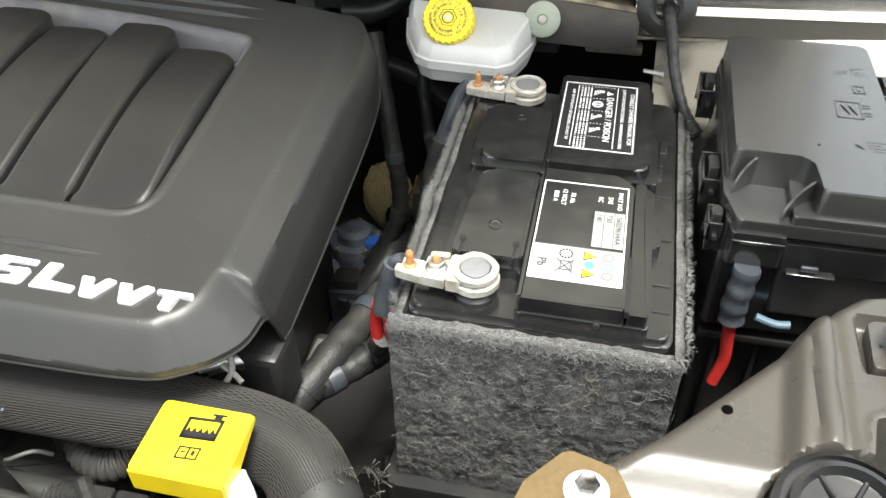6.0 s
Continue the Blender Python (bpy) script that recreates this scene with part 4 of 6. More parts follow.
part("shrink_sleeve", tube([(0.262, 0.349, 0.885), (0.253, 0.346, 0.872), (0.246, 0.339, 0.850), (0.240, 0.334, 0.828)], lambda s: 0.0055 + 0.002 * s, 14), M_SHRINK, lead)
part("cable", tube([(0.240, 0.334, 0.832), (0.232, 0.328, 0.800), (0.228, 0.315, 0.760), (0.22, 0.29, 0.70)], lambda s: 0.0085 - 0.001 * s, 14), M_TAPE, lead)

# ---- fuse box ----
fuse = thing("fuse_box", "black plastic fuse box with an embossed lid", "fuse box", (0.53, 0.26, 0.82))
part("body", prism(rounded([(0.4735, 0.1625), (0.5900, 0.1635), (0.5900, 0.360), (0.4735, 0.360)], 0.006), 0.815, 0.912, 0.002), M_BATT, fuse)
lid = part("lid", prism(rounded([(0.4705, 0.1850), (0.4790, 0.1555), (0.5885, 0.1560), (0.5885, 0.3635), (0.4705, 0.3635)], [0.004, 0.005, 0.007, 0.008, 0.010]), 0.9105, 0.9205, 0.0016), M_LID, fuse, "satin black lid")
part("rim", prism(rounded([(0.5125, 0.1560), (0.5885, 0.1565), (0.5875, 0.3630), (0.4715, 0.3630), (0.4715, 0.2010), (0.5125, 0.2010)], [0.003, 0.007, 0.008, 0.010, 0.004, 0.003]), 0.9195, 0.9275, 0.0014), M_LID, lid)
TOP = rounded([(0.5265, 0.1610), (0.5830, 0.1610), (0.5800, 0.3610), (0.4745, 0.3610), (0.4740, 0.1985), (0.5235, 0.1970)], [0.004, 0.006, 0.006, 0.006, 0.005, 0.008])


def draft(poly, k, cx, cy):
    return [(cx + (x - cx) * k, cy + (y - cy) * k) for x, y in poly]


bmt = bmesh.new()
lo = [bmt.verts.new((x, y, 0.9200)) for x, y in draft(TOP, 1.025, 0.53, 0.262)]
hi = [bmt.verts.new((x, y, 0.9475)) for x, y in TOP]
topf = bmt.faces.new(hi)
for i in range(len(lo)):
    bmt.faces.new((lo[i], lo[(i + 1) % len(lo)], hi[(i + 1) % len(lo)], hi[i]))
bmesh.ops.bevel(bmt, geom=list(topf.edges), offset=0.0018, segments=2, affect="EDGES", profile=0.5)
part("raised_lid", bmt, M_LID, lid)


def gusset(foot, head, z0, z1, thick=0.0018):
    """Quarter-round web from a point on the step up to the wall behind it."""
    a, b = Vector((*foot, 0)), Vector((*head, 0))
    n = (b - a).cross(Vector((0, 0, 1))).normalized() * thick / 2
    outline = [b + Vector((0, 0, z0))] + [a.lerp(b, 1 - math.cos(u)) + Vector((0, 0, z0 + (z1 - z0) * math.sin(u))) for u in np.linspace(0, math.pi / 2, 9)]
    g = bmesh.new()
    p, q = [g.verts.new(v + n) for v in outline], [g.verts.new(v - n) for v in outline]
    g.faces.new(p)
    g.faces.new(q[::-1])
    for i in range(len(p)):
        g.faces.new((p[i], p[(i + 1) % len(p)], q[(i + 1) % len(p)], q[i]))
    bmesh.ops.recalc_face_normals(g, faces=g.faces)
    part("gusset", g, M_LID, lid)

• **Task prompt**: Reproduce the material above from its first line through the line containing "14), M_TAPE, lead)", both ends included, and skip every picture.

• **Output for this task**:
6.0 s
Continue the Blender Python (bpy) script that recreates this scene with part 4 of 6. More parts follow.
part("shrink_sleeve", tube([(0.262, 0.349, 0.885), (0.253, 0.346, 0.872), (0.246, 0.339, 0.850), (0.240, 0.334, 0.828)], lambda s: 0.0055 + 0.002 * s, 14), M_SHRINK, lead)
part("cable", tube([(0.240, 0.334, 0.832), (0.232, 0.328, 0.800), (0.228, 0.315, 0.760), (0.22, 0.29, 0.70)], lambda s: 0.0085 - 0.001 * s, 14), M_TAPE, lead)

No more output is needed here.